**TASK DETAILS:** Repeat the lines below exactly as they appear, but leave out the images.

**WORKING DATA:**

•••

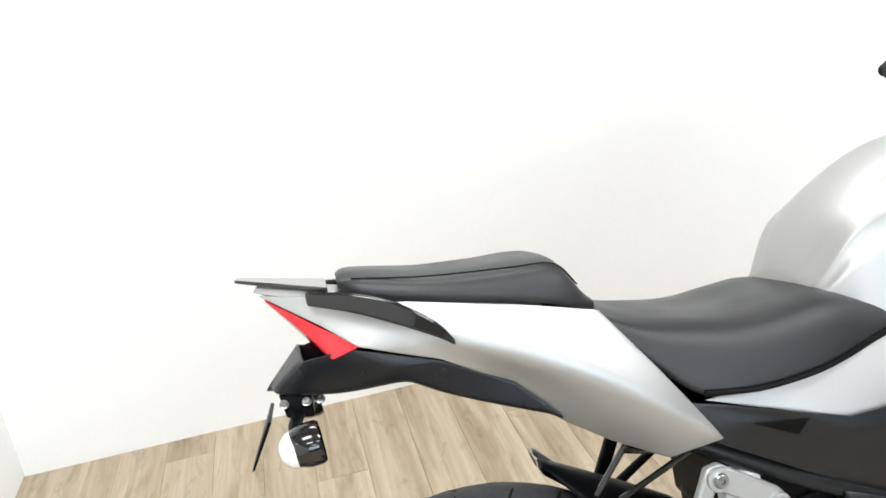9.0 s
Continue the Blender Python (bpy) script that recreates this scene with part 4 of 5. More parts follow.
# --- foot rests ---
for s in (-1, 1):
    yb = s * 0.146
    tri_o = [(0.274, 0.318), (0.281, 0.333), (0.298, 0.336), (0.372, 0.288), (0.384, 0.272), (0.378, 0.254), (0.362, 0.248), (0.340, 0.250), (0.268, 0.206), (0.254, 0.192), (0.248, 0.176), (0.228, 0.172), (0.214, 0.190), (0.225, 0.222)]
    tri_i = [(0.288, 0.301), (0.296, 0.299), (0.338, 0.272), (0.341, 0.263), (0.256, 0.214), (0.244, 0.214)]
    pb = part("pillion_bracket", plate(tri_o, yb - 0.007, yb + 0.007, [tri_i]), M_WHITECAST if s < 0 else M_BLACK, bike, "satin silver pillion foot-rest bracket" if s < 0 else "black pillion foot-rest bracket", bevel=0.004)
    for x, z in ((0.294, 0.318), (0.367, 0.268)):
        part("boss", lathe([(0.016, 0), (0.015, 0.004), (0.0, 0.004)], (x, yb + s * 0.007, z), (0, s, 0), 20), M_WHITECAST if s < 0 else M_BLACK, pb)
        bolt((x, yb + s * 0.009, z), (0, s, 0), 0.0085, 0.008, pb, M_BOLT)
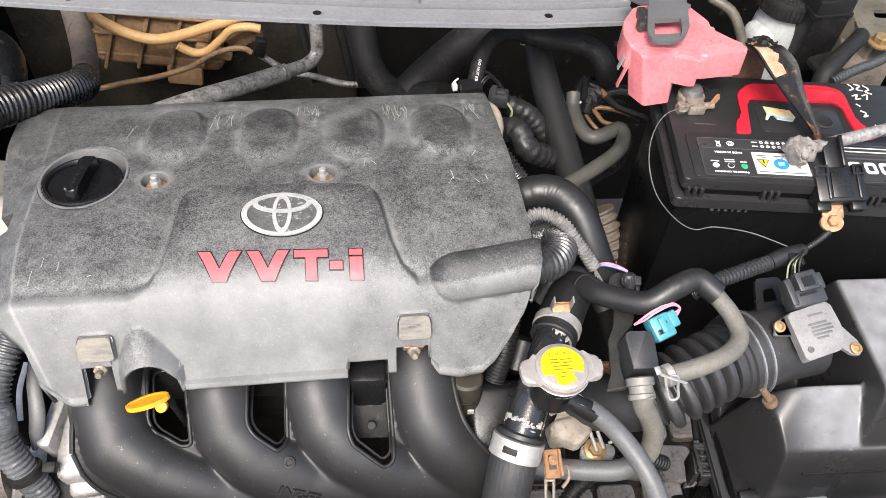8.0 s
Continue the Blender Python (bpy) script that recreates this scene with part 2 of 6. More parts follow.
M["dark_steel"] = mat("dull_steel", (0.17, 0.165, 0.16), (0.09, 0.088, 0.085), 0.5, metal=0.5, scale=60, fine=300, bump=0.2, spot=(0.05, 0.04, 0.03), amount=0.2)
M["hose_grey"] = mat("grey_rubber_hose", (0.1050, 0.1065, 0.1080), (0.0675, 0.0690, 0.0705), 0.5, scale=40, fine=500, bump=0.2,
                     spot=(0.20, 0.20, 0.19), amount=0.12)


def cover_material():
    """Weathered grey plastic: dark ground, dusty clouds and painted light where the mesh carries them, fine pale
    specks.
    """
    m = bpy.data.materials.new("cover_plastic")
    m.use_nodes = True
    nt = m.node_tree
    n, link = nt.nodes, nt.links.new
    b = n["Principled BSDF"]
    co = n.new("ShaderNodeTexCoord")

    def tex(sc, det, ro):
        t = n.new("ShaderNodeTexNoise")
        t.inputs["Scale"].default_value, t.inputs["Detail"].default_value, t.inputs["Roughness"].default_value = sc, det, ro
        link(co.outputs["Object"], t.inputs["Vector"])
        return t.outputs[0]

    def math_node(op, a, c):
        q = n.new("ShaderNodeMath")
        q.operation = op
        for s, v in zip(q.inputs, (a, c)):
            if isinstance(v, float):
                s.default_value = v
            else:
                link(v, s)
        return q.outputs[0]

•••

**WORKED ANSWER:**
9.0 s
Continue the Blender Python (bpy) script that recreates this scene with part 4 of 5. More parts follow.
# --- foot rests ---
for s in (-1, 1):
    yb = s * 0.146
    tri_o = [(0.274, 0.318), (0.281, 0.333), (0.298, 0.336), (0.372, 0.288), (0.384, 0.272), (0.378, 0.254), (0.362, 0.248), (0.340, 0.250), (0.268, 0.206), (0.254, 0.192), (0.248, 0.176), (0.228, 0.172), (0.214, 0.190), (0.225, 0.222)]
    tri_i = [(0.288, 0.301), (0.296, 0.299), (0.338, 0.272), (0.341, 0.263), (0.256, 0.214), (0.244, 0.214)]
    pb = part("pillion_bracket", plate(tri_o, yb - 0.007, yb + 0.007, [tri_i]), M_WHITECAST if s < 0 else M_BLACK, bike, "satin silver pillion foot-rest bracket" if s < 0 else "black pillion foot-rest bracket", bevel=0.004)
    for x, z in ((0.294, 0.318), (0.367, 0.268)):
        part("boss", lathe([(0.016, 0), (0.015, 0.004), (0.0, 0.004)], (x, yb + s * 0.007, z), (0, s, 0), 20), M_WHITECAST if s < 0 else M_BLACK, pb)
        bolt((x, yb + s * 0.009, z), (0, s, 0), 0.0085, 0.008, pb, M_BOLT)
8.0 s
Continue the Blender Python (bpy) script that recreates this scene with part 2 of 6. More parts follow.
M["dark_steel"] = mat("dull_steel", (0.17, 0.165, 0.16), (0.09, 0.088, 0.085), 0.5, metal=0.5, scale=60, fine=300, bump=0.2, spot=(0.05, 0.04, 0.03), amount=0.2)
M["hose_grey"] = mat("grey_rubber_hose", (0.1050, 0.1065, 0.1080), (0.0675, 0.0690, 0.0705), 0.5, scale=40, fine=500, bump=0.2,
                     spot=(0.20, 0.20, 0.19), amount=0.12)


def cover_material():
    """Weathered grey plastic: dark ground, dusty clouds and painted light where the mesh carries them, fine pale
    specks.
    """
    m = bpy.data.materials.new("cover_plastic")
    m.use_nodes = True
    nt = m.node_tree
    n, link = nt.nodes, nt.links.new
    b = n["Principled BSDF"]
    co = n.new("ShaderNodeTexCoord")

    def tex(sc, det, ro):
        t = n.new("ShaderNodeTexNoise")
        t.inputs["Scale"].default_value, t.inputs["Detail"].default_value, t.inputs["Roughness"].default_value = sc, det, ro
        link(co.outputs["Object"], t.inputs["Vector"])
        return t.outputs[0]

    def math_node(op, a, c):
        q = n.new("ShaderNodeMath")
        q.operation = op
        for s, v in zip(q.inputs, (a, c)):
            if isinstance(v, float):
                s.default_value = v
            else:
                link(v, s)
        return q.outputs[0]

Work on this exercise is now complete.